The success of a data-only exploit, however, implies that MIE’s strength in pointer integrity checking doesn’t fully cover data integrity within a valid memory region. This isn’t a flaw in the MTE concept, but rather a testament to the ingenuity of exploit developers who find ways to manipulate systems by attacking assumptions about how data will be used, rather than how memory will be accessed. It highlights the eternal cat-and-mouse game: hardware vendors build stronger walls, and attackers find new ways to tunnel underneath or exploit flaws in the guards themselves.

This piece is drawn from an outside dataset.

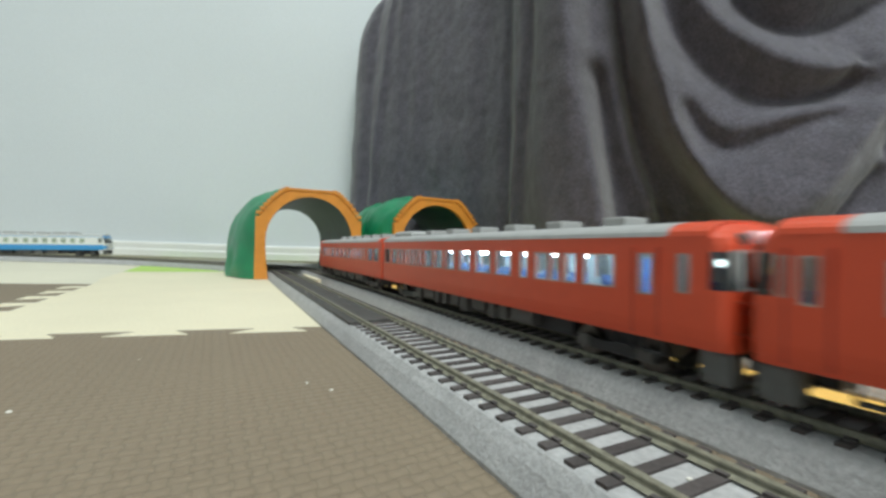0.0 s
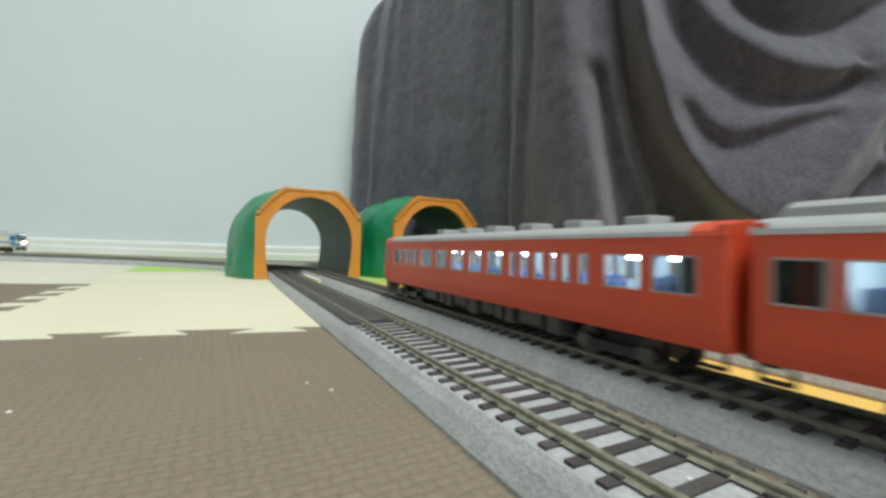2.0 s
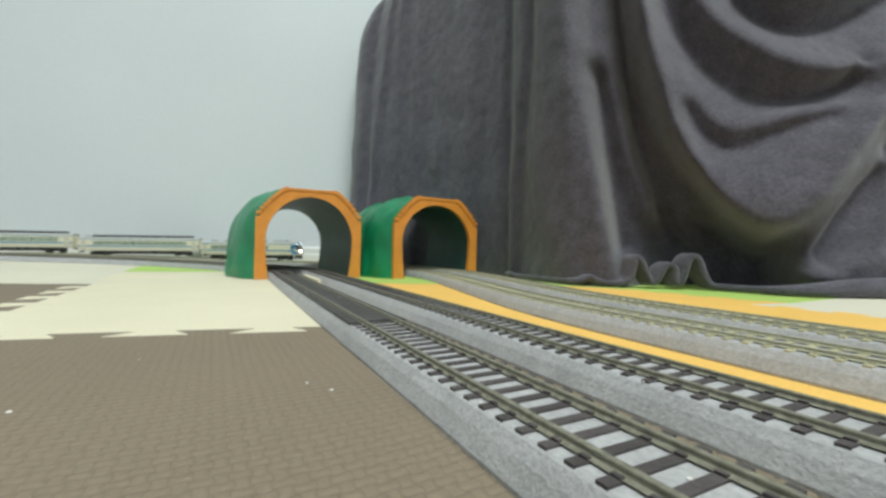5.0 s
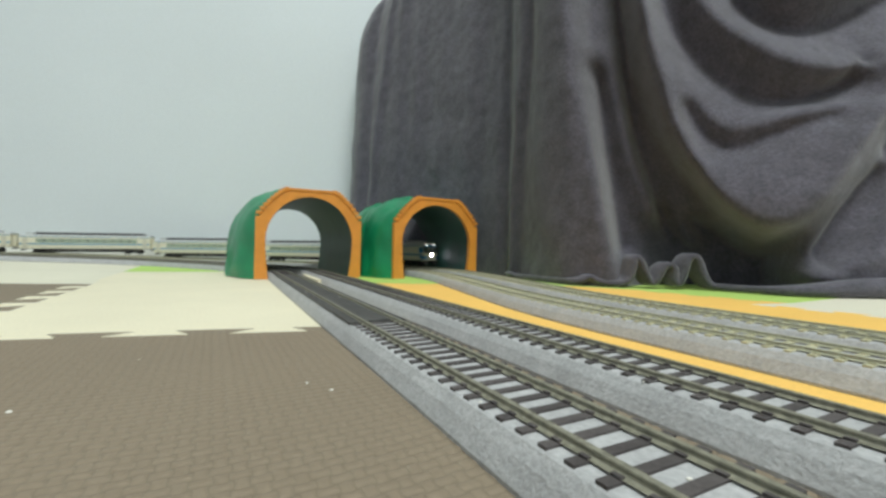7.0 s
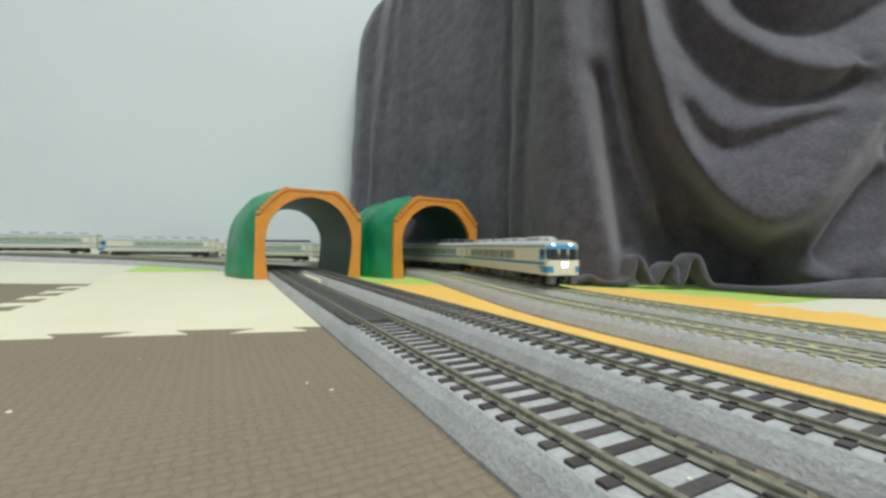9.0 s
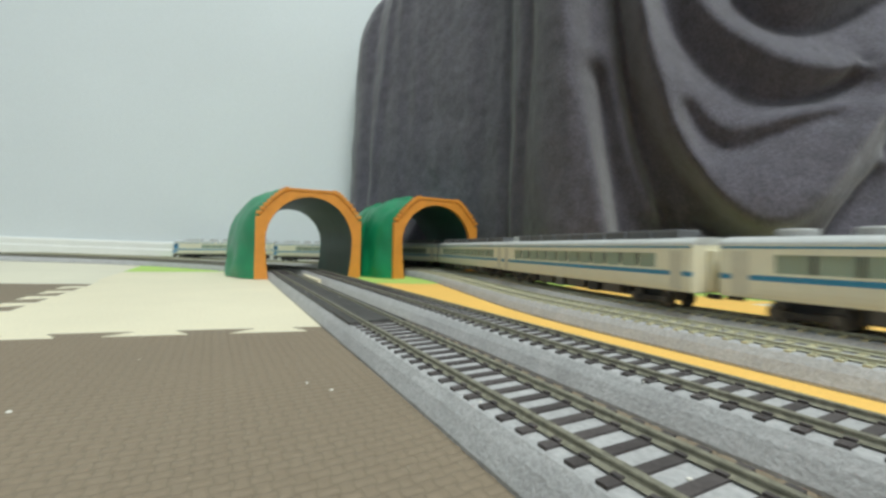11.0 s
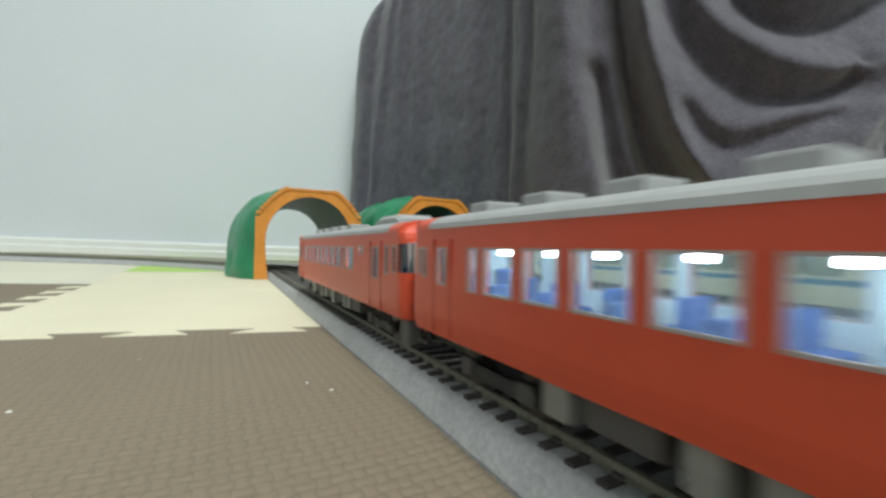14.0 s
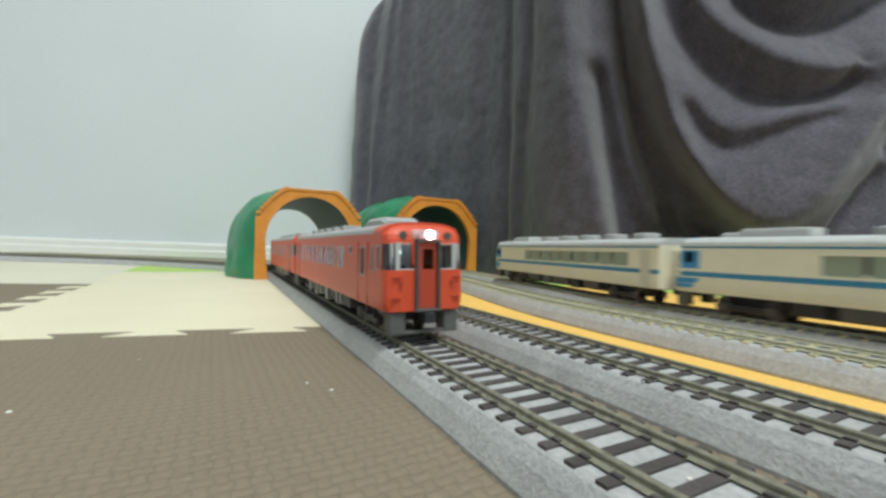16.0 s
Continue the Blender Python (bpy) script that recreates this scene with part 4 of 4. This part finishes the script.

Verdict: A Necessary Dose of Skepticism

This M5 kernel exploit isn’t a death knell for Apple Silicon security. It’s a vital, albeit inconvenient, validation of the security research community’s role. It proves that even the most advanced, hardware-enforced security measures are not infallible and require continuous scrutiny. For Apple, it’s a stark reminder that billions invested still leave room for sophisticated bypasses, particularly when exploit techniques evolve beyond traditional memory corruption. For the rest of us, it’s a masterclass in understanding the intricate interplay between hardware capabilities, software implementation, and adversarial innovation. The myth of the “unhackable” system is just that—a myth. The reality is a continuous arms race, and this exploit has just moved the goalposts.